Hidayatullah.com– Ketua MPR RI Zulkifli Hasan menanggapi permintaan Presiden Joko Widodo (Jokowi) agar menunda pengesahan Revisi Undang-Undang Kitab Undang-Undang Hukum Pidana (RUU KUHP). Permintaan Jokowi disebut karena RUU KUHP menuai berbagai tanggapan di tengah masyarakat.
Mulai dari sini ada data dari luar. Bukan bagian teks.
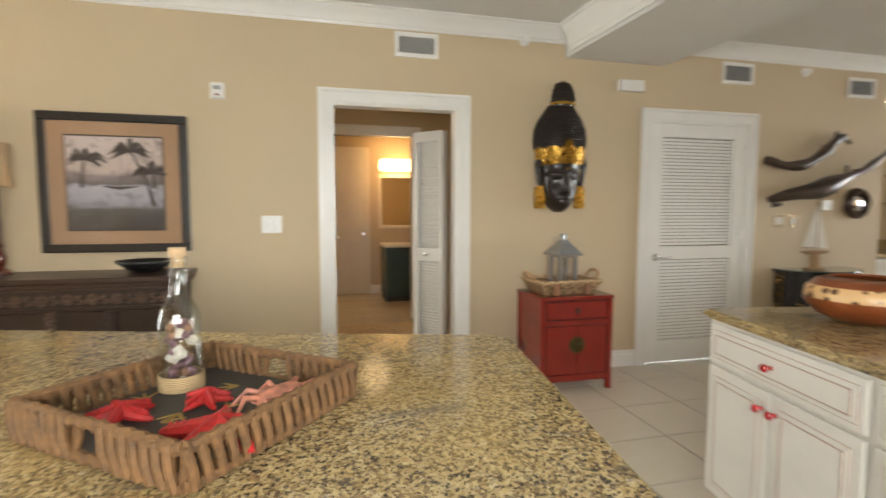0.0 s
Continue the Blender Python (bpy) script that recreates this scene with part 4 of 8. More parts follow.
def inset_quad(q, d):
    c = Vector((sum(p[0] for p in q) / 4, sum(p[1] for p in q) / 4))
    out = []
    n = len(q)
    for i in range(n):
        p, a, b = Vector(q[i]), Vector(q[i - 1]), Vector(q[(i + 1) % n])
        e1, e2 = (a - p).normalized(), (b - p).normalized()
        s = abs(e1.x * e2.y - e1.y * e2.x)
        out.append(tuple(p + (e1 + e2) * d / max(0.3, s)))
    return out


def edge_pose(p, q, z=0.0):
    """Local x along the edge from p to q, local -y outwards (for a counter-clockwise outline)."""
    p, q = Vector(p), Vector(q)
    return pose(p.x, p.y, z, 0, 0, math.degrees(math.atan2(q.y - p.y, q.x - p.x))), (q - p).length


def raised_front(parent, name, x0, z0, x1, z1, m, mat_, knob_mat, knobs, line=None, rail=0.05):
    """A cabinet front with a raised centre panel and knobs, on the plane y = 0, facing -y."""
    bm = boxes((x0, -0.018, z0, x1, -0.001, z1), bev=0.003)
    if x1 - x0 > 2.6 * rail and z1 - z0 > 2.6 * rail:
        box(bm, x0 + rail, -0.024, z0 + rail, x1 - rail, -0.017, z1 - rail, bev=0.006)
        box(bm, x0 + rail - 0.014, -0.0215, z0 + rail - 0.014, x1 - rail + 0.014, -0.0175, z1 - rail + 0.014, bev=0.0018)
    o = part(name, bm, mat_, parent, smooth=False, m=m)
    if line:
        bm = bmesh.new()
        for r_, t_ in ((rail - 0.016, 0.004), (rail + 0.004, 0.003)):
            a, b, c, d = x0 + r_, x1 - r_, z0 + r_, z1 - r_
            y0, y1 = (-0.0195, -0.0178) if r_ < rail else (-0.0255, -0.0236)
            if b - a < 0.02 or d - c < 0.02:
                continue
            box(bm, a, y0, c, b, y1, c + t_)
            box(bm, a, y0, d - t_, b, y1, d)
            box(bm, a, y0, c + t_, a + t_, y1, d - t_)
            box(bm, b - t_, y0, c + t_, b, y1, d - t_)
        part("glaze_line", bm, line, o, "brown antique glaze line", smooth=False)
    for kx, kz in knobs:
        bm = bmesh.new()
        lathe(bm, [(0, 0), (0.009, 0), (0.006, 0.012), (0.013, 0.018), (0.0165, 0.026), (0.013, 0.034), (0, 0.037)], 14, pose(kx, -0.024 if x1 - x0 > 2.6 * rail and z1 - z0 > 2.6 * rail else -0.018, kz, 90, 0, 0))
        part("knob", bm, knob_mat, o)
    return o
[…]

Zulhas, sapaannya, berharap pengesahan RUU KUHP bisa dilakukan oleh DPR RI periode 2014-2019. Ketua Umum PAN ini menilai, kalau pengesahan RUU KUHP menunggu semua anggota perwakilan masyarakat untuk setuju, maka RUU KUHP itu tidak akan disahkan.
“Itu kan undang-undang zaman belanda kan, jadi kalau nunggu semua setuju ya enggak akan sah sah itu undang-undang,” ujarnya di Gedung DPR/MPR, Senayan, Jakarta, Senin (23/09/2019).
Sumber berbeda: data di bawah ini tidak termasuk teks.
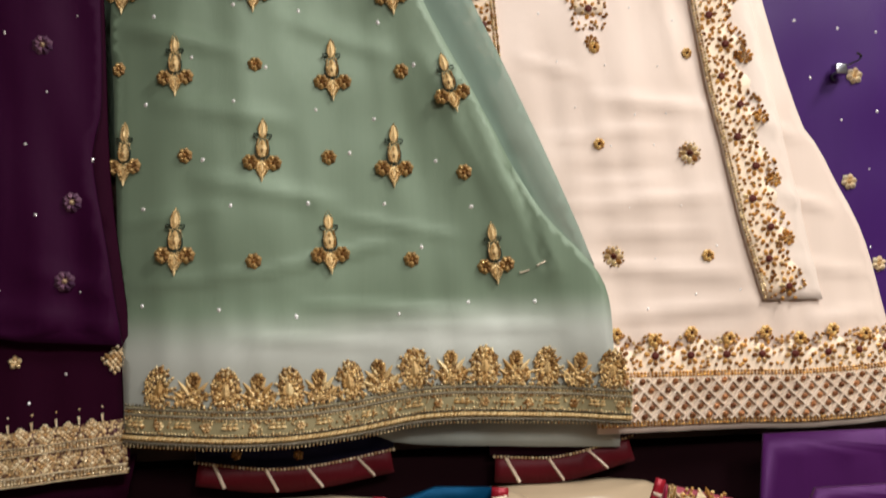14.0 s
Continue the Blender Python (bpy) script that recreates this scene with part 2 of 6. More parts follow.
IVORY_SHEER = cloth_mat("ivory_chiffon", (0.74, 0.62, 0.51), 0.5, 0.3, 0.05, spec=0.2)
VIOLET = cloth_mat("violet_satin", (0.038, 0.007, 0.088), 0.5, 0.2, 0.2)
GRAPE = cloth_mat("grape_satin", (0.056, 0.0085, 0.072), 0.42, 0.15, 0.3, streak=0.15, wrinkle=0.8, satin=0.2)
RED = cloth_mat("red_crepe", (0.38, 0.0105, 0.0145), 0.5, 0.15, 0.12, spec=0.14, wrinkle=0.6)
TEALBLUE = cloth_mat("petrol_blue_satin", (0.0025, 0.037, 0.086), 0.45, 0.0, 0.2, streak=0.12, spec=0.08, wrinkle=0.75, satin=0.4)
NAVY = cloth_mat("navy_satin", (0.009, 0.010, 0.034), 0.34, 0.1, 0.4, wrinkle=2.0, satin=0.4, crush=4)
BLUE_SHEER = cloth_mat("grey_blue_net", (0.075, 0.135, 0.215), 0.5, 0.2, 0.3, spec=0.2, wrinkle=1.4, crush=2, alpha=0.84)
ROSE = cloth_mat("rose_satin", (0.295, 0.05, 0.068), 0.42, 0.12, 0.2, streak=0.15, spec=0.26, wrinkle=0.7)
ROSE_SHEER = cloth_mat("rose_net", (0.5, 0.19, 0.2), 0.5, 0.2, 0.2, spec=0.2, wrinkle=1.2, crush=2, alpha=0.9)
MAROON = cloth_mat("maroon_velvet", (0.07, 0.003, 0.006), 0.5, 0.4, 0.3, wrinkle=1.5, crush=8)
DARKWINE = cloth_mat("dark_wine_lining", (0.03, 0.003, 0.012), 0.7, 0.1, 0.2)
CRIMSON = cloth_mat("crimson_silk", (0.28, 0.007, 0.017), 0.34, 0.08, 0.5, spec=0.45, wrinkle=1.8, satin=0.2, crush=9)
BLACKSILK = cloth_mat("black_green_silk", (0.006, 0.009, 0.008), 0.5, 0.2, 0.3, spec=0.15, wrinkle=1.8, crush=9)
TEAL = cloth_mat("teal_silk", (0.006, 0.14, 0.1), 0.36, 0.3, 0.25, spec=0.4, wrinkle=1.8, crush=9)
DUSTYROSE = cloth_mat("coral_pink_cloth", (0.27, 0.035, 0.042), 0.6, 0.3, 0.08)
SAGE_DRESS = cloth_mat("grey_green_satin", (0.175, 0.255, 0.19), 0.42, 0.3, 0.14, streak=0.12, spec=0.3, wrinkle=0.9)
GOLD = bead_mat("gold_thread", (0.34, 0.16, 0.035), (1.0, 0.82, 0.46), 0.5, 0.14, 0.4)
# duller gold, used on the plum yoke only
DULLGOLD = bead_mat("dull_gold_thread", (0.33, 0.195, 0.062), (0.92, 0.71, 0.37), 0.5, 0.14, 0.42)
PALEGOLD = bead_mat("pale_gold_thread", (0.53, 0.32, 0.12), (0.99, 0.86, 0.58), 0.4, 0.14, 0.4)
ZARI = zari_mat("gold_stitching", (0.12, 0.045, 0.03), (0.5, 0.31, 0.12), (1.0, 0.78, 0.44))
ZARI_DARK = zari_mat("gold_stitching_with_gaps", (0.08, 0.022, 0.024), (0.46, 0.29, 0.115), (0.88, 0.66, 0.34), 0.0032)
ZARI_BRONZE = zari_mat("bronze_stitching", (0.06, 0.025, 0.006), (0.42, 0.22, 0.05), (1.0, 0.72, 0.3))
ZARI_IVORY = cloth_mat("peach_net_ground", (0.82, 0.66, 0.48), 0.6, 0.2, 0.1)
BRONZE = bead_mat("bronze_beads", (0.13, 0.045, 0.01), (0.8, 0.48, 0.16), 0.45, 0.16, 0.4)
BROWNBEAD = bead_mat("brown_beads", (0.13, 0.04, 0.012), (0.5, 0.22, 0.08), 0.4)
CHAMPAGNE = bead_mat("champagne_petals", (0.5, 0.32, 0.13), (1.0, 0.83, 0.53), 0.42, 0.12, 0.4)
FLORET_BROWN = bead_mat("brown_gold_hearts", (0.4, 0.2, 0.04), (1.0, 0.75, 0.36), 0.5, 0.16, 0.4)
# near-white and barely metallic: the sequins' glint is put into the colour
SILVER = bead_mat("silver_glint_sequins", (0.8, 0.74, 0.68), (0.98, 0.95, 0.92), 0.25, 0.12)
STRIPE = bead_mat("silver_white_stripes", (0.55, 0.42, 0.28), (0.9, 0.76, 0.58), 0.45, 0.25)
ORANGE = bead_mat("orange_thread", (0.85, 0.34, 0.03), (0.95, 0.5, 0.08), 0.05, 0.4)
YELLOWTHREAD = bead_mat("yellow_thread", (0.85, 0.46, 0.06), (0.95, 0.62, 0.16), 0.05, 0.4)
PEACHBEAD = bead_mat("peach_cream_beads", (0.6, 0.34, 0.2), (0.95, 0.74, 0.55), 0.3, 0.16, 0.4)
CREAMTHREAD = bead_mat("cream_thread", (0.85, 0.66, 0.3), (0.95, 0.84, 0.55), 0.1, 0.4)
STONE = bead_mat("red_stone", (0.5, 0.01, 0.02), (0.75, 0.03, 0.05), 0.0, 0.1, 0.05)
DARKSTONE = bead_mat("dark_brown_stone", (0.045, 0.008, 0.005), (0.13, 0.025, 0.012), 0.0, 0.4, 0.2)
DARKSTONE.node_tree.nodes["Principled BSDF"].inputs["Specular IOR Level"].default_value = 0.2
MIRROR = bead_mat("mirror_glass", (0.4, 0.3, 0.18), (0.85, 0.75, 0.6), 0.9, 0.04, 0.06)
PINKMIRROR = bead_mat("pink_mirror_glass", (0.6, 0.1, 0.2), (0.85, 0.2, 0.35), 0.6, 0.1, 0.1)
DARKTHREAD = bead_mat("dark_green_thread", (0.01, 0.02, 0.012), (0.06, 0.06, 0.03), 0.4, 0.4)
# cream darkened to carry the shade that the upper hems cast on busts
SKIN = plain_mat("cream_plaster_gloss", (0.44, 0.335, 0.21), 0.3, 0, 0.08, 6, 0.02)
SKIN.node_tree.nodes["Principled BSDF"].inputs["Specular IOR Level"].default_value = 0.2
WALLPAINT = plain_mat("dusty_brown_wall", (0.2, 0.115, 0.08), 0.7, 0, 0.12, 4)
# near black without gloss: the shade between the dresses as a colour
GAPSHADE = plain_mat("wine_gap_shade", (0.008, 0.002, 0.003), 0.95, 0, 0.3, 6)
GAPSHADE.node_tree.nodes["Principled BSDF"].inputs["Specular IOR Level"].default_value = 0.05
CEILING = plain_mat("grey_ceiling_paint", (0.22, 0.19, 0.16), 0.8, 0, 0.04, 3)
FLOOR = plain_mat("worn_brown_floor", (0.22, 0.14, 0.09), 0.6, 0, 0.3, 9)
WOOD = wood_mat("worn_pine", (0.3, 0.12, 0.035), (0.92, 0.56, 0.25), 0.45)
PLASTIC = plain_mat("cloudy_plastic_bag", (0.44, 0.41, 0.38), 0.42, 0, 0.15, 20, 0.4)
STEEL = plain_mat("clip_steel", (0.5, 0.5, 0.52), 0.25, 1.0, 0.1)
BLACKMETAL = plain_mat("black_clip_metal", (0.01, 0.01, 0.012), 0.3, 0.3, 0.1)
CABLE = plain_mat("cable_rubber", (0.03, 0.02, 0.02), 0.5, 0, 0.1)
CREAMCLOTH = cloth_mat("cream_cotton", (0.72, 0.6, 0.4), 0.8, 0.2, 0.08)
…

Baca: Ormas Islam: Cabul Tindakan Pidana Meski Dilakukan Suka Sama Suka
Zulhas mengatakan, jika ada lapisan masyarakat yang tidak setuju RUU KUHP disahkan sekarang, maka bisa mengajukan gugatan ke Mahkamah Konstitusi atau Mahkamah Agung. DPR periode berikutnya pun bisa melakukan revisi.
“Kita punya dulu undang-undang made in Indonesia,” sebutnya.
Kata Zulhas, DPR akan bertemu Presiden Jokowi guna membahas pengesahan RUU KUHP. Dia berharap dalam konsultasi itu nanti DPR bersama pemerintah bisa sepakat mengesahkan RUU KUHP pada periode saat ini.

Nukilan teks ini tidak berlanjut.